AgChat: Agriculture Meets Social Media
Nashville and it’s strong roots in country music. Just as country music has it roots in Nashville, so does AgChat. This is the same city where AgChat was born.
Due to scheduling conflicts, I attended the conference for one day only. But even my one day’s schedule was packed–and well worth my time.
But first, I need to tell my story of trying to “carry on” 36 containers of Martin County Magic Seasoning. You may be asking yourself (just like the TSA) why am I carrying on 36 containers of a seasoning. But first as a disclaimer, I did look on the Internet prior to my flight and seasoning was listed as an okay item to carry. But evidently 36 is just too many . . . or maybe . . . the word “Magic” had them a little nervous.
Here’s why I brought them: A tradition at AgChat is the swap meet where people bring items from their home area to share with others. And for me, my county sells nearly 2,000,000 pigs per year so, of course, a pork seasoning is the perfect item to swap. But the TSA had to open the seals of every. single. container. And test them. How long did it take? About 1/2 hour. Thank goodness for arriving at the airport early!
I think what makes AgChat valuable to me is a combination of unbelievable networking opportunities, new friendships and reconnecting IRL with others who share the same goal, learning new skills and new ways to reach outside our comfort zone and the inspiration you only receive when you are with other passionate agvocates. It’s no secret that I started blogging because I was inspired from attending my first AgChat conference. My circle is now larger due to AgChat. And I am thankful for that.
A shoutout to a couple “new agvocate friends” from Minnesota – Janet Bremer of My Barnyard View and Brenda Rudolph of Raising a Farmer. So glad to know these fellow Minnesotans and agvocates!
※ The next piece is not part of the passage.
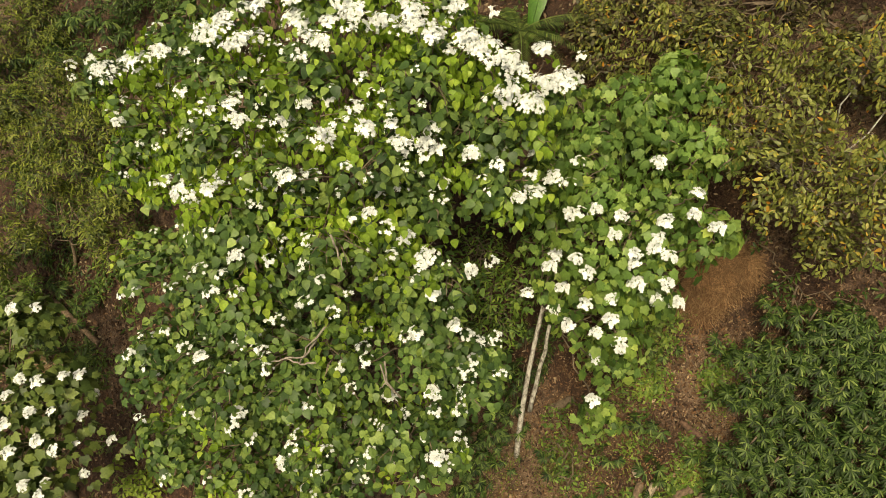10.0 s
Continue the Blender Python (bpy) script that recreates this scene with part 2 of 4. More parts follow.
def lobed():
    """A broad three-pointed blade like a maple's."""
    mid = [(0, 0), (0, 0.32), (0, 0.58), (0, 1.0)]
    side = [(0.22, -0.13), (0.44, 0.02), (0.43, 0.22), (0.54, 0.40), (0.54, 0.60), (0.33, 0.50), (0.26, 0.68), (0.09, 0.88)]
    flat = np.array(mid + side + [(-x, y) for x, y in side], float)
    v = np.stack([flat[:, 0], flat[:, 1], 0.22 * np.abs(flat[:, 0]) - 0.32 * flat[:, 1] ** 2 - 0.55 * flat[:, 0] ** 2], -1)
    f = []
    for k in (4, 12):
        q = [(0, k, k + 1, k + 2), (0, k + 2, k + 5, 1), (k + 2, k + 3, k + 4, k + 5), (1, k + 5, k + 6, 2), (2, k + 6, k + 7, 3)]
        f += q if k == 4 else [tuple(reversed(u)) for u in q]
    return v, np.array(f)


LOBED = lobed()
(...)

Please follow their blogs!
I know I am going to get in trouble (hoping I didn’t forget someone) here but a shoutout to new and IRL people I met: Alicia Schmitt of Fit and Farm, Brandon Whitt of Batey Farms, Matthew Boucher of Boucher Farms, Lela Perez, Melissa Woolpert, Jennie Hodgen (meat scientist for Merck Animal Health) Janeal Yancey (another meat scientist-eek!) of Mom at the Meat Counter Keith Roach, Ken Bluier of “Farm Hats.” And a special shoutout to my friend Krista Stauffer from A Farmer’s Wifee. This girl has so much energy–I don’t know where she gets it. Please follow them!
My takeaways and things I WILL start to implement:
Finding ways to reach outside the choir:
- Thanks to Sara Broers, I WILL be helping/starting a Social Media breakfast in my area. I have already contacted the Chamber of Commerce and will meet with them in January. This will be a great way to continue building on my social media tools and skills as well as another way to reach outside the choir.
- I will be working with my twitter a little more intently. I need to create lists and also target specific people I want to know or meet. More interaction and conversations on twitter. Thanks to Janice Person for this nudge. And, by the way, here are some great twitter tips.
- Banquet in the Field. It will happen in Minnesota this next year. Thanks to Katie Pinke and Katie Pratt for their breakout session and for their insights. CommonGround Minnesota is taking the lead on this but we will also bring other stakeholders as we progress through the planning stage. Check out this banquet in the field video.
A number of us from “Ask the Farmers” were in attendance and had our picture taken. Nice to see everyone IRL.
All in all, it was a great conference. And the conference has changed significantly from the first time I attended. No longer is the conference’s concentration on just the basics of social media. The conference is adapting and changing just as social media is changing. And as a fellow agvocate, I appreciate that.